----- Dataset excerpt -----

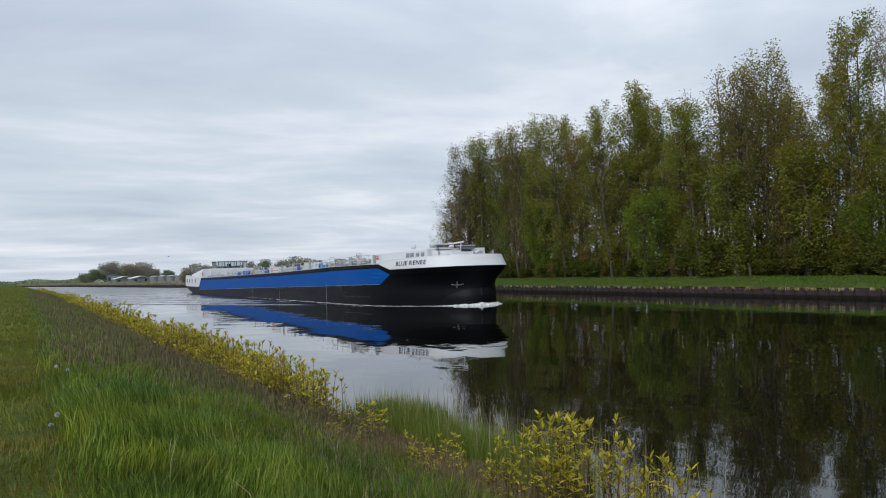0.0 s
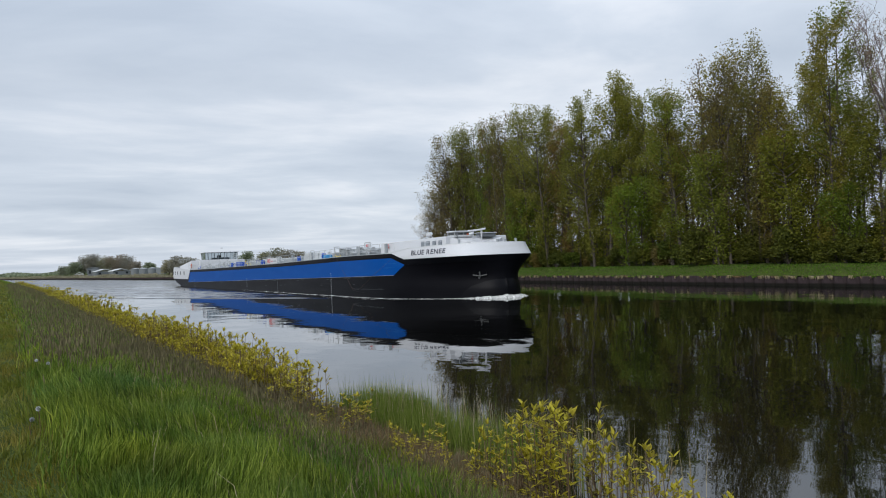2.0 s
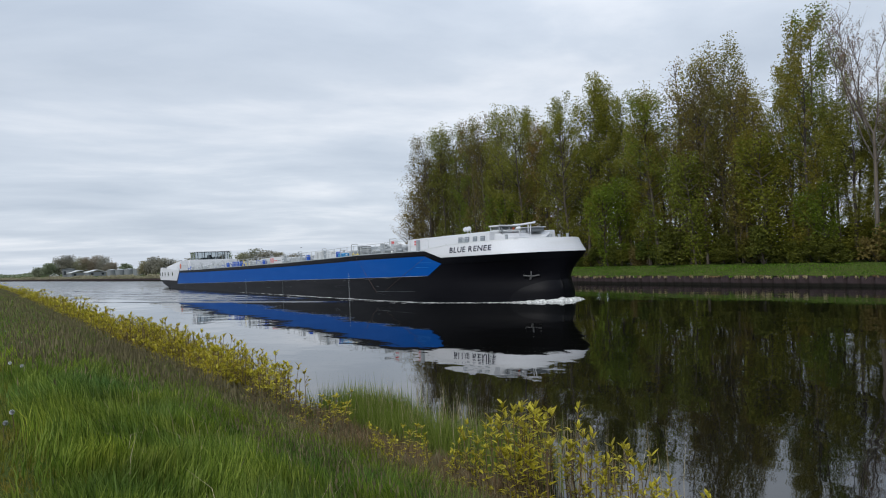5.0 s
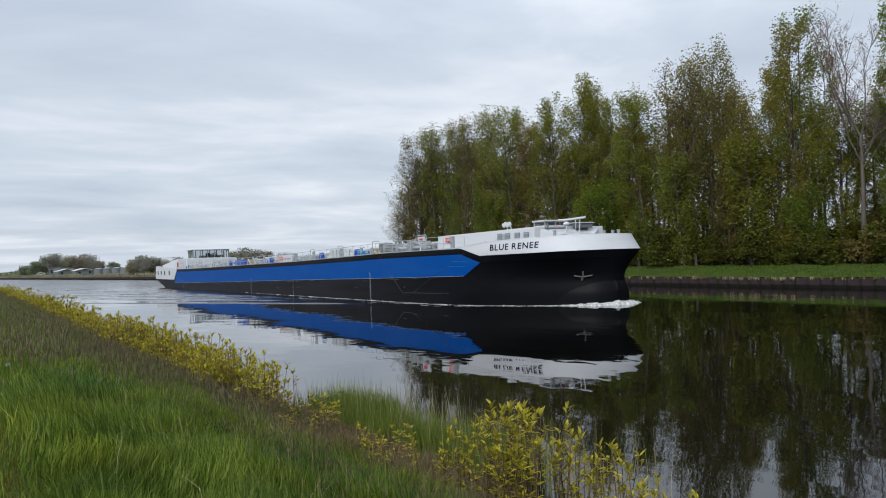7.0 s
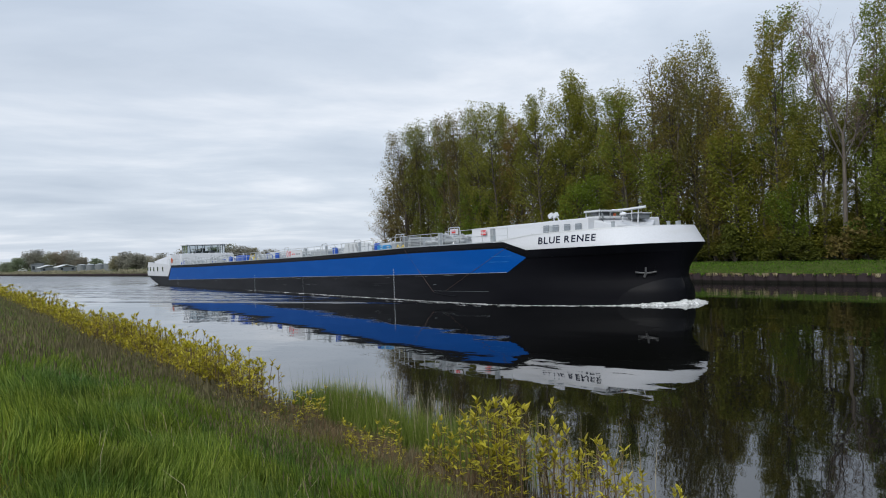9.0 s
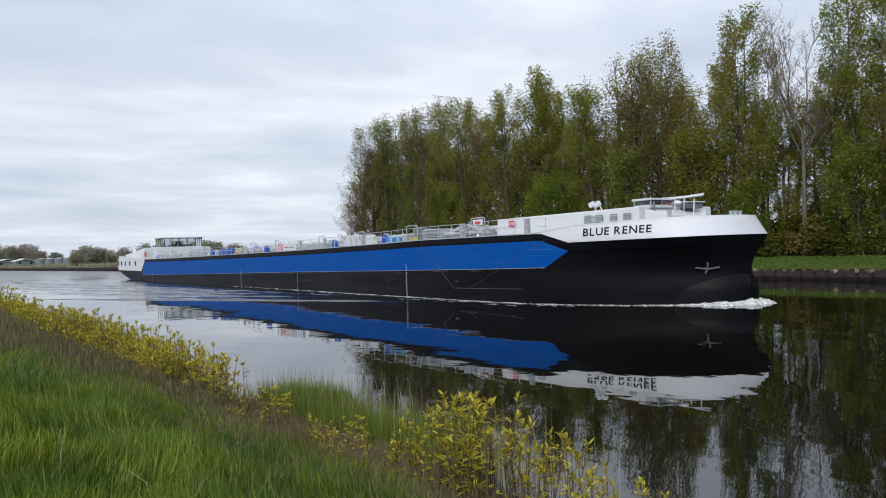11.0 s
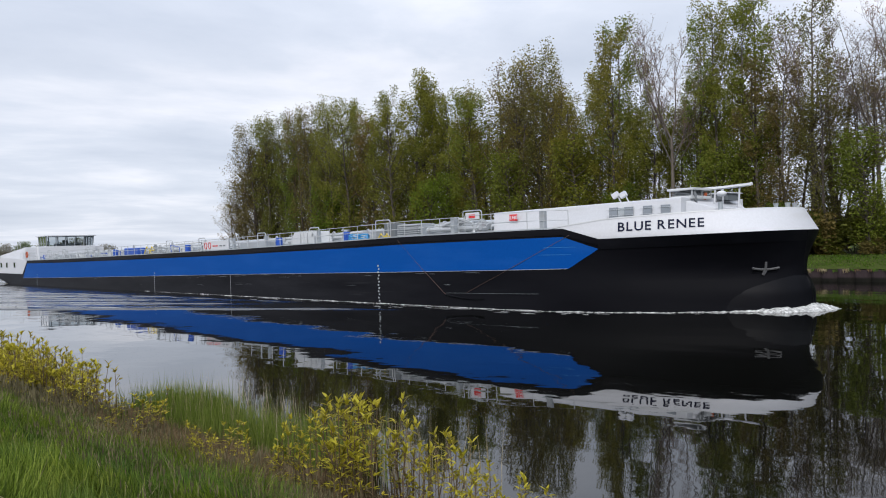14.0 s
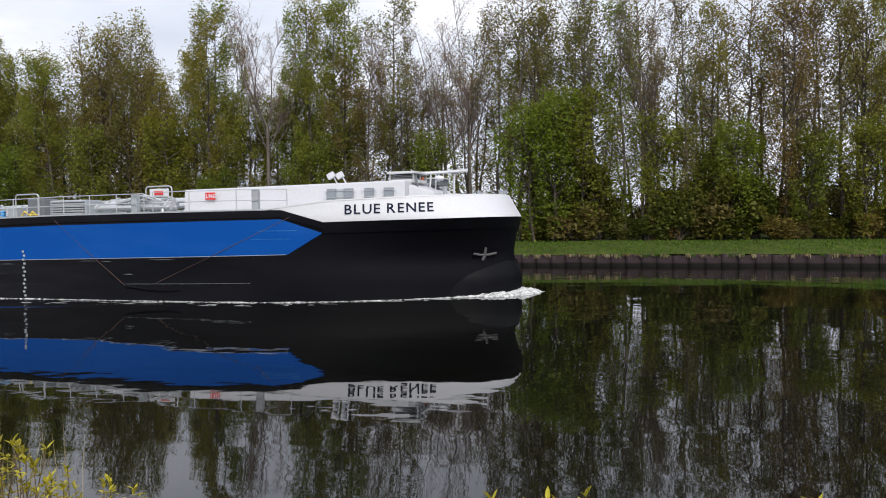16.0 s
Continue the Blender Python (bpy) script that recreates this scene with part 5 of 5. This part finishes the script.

-----

- _Objective_
Please write out all of the material above without changing a word, and omit any pictures.

- _Task solution_
0.0 s
2.0 s
5.0 s
7.0 s
9.0 s
11.0 s
14.0 s
16.0 s
Continue the Blender Python (bpy) script that recreates this scene with part 5 of 5. This part finishes the script.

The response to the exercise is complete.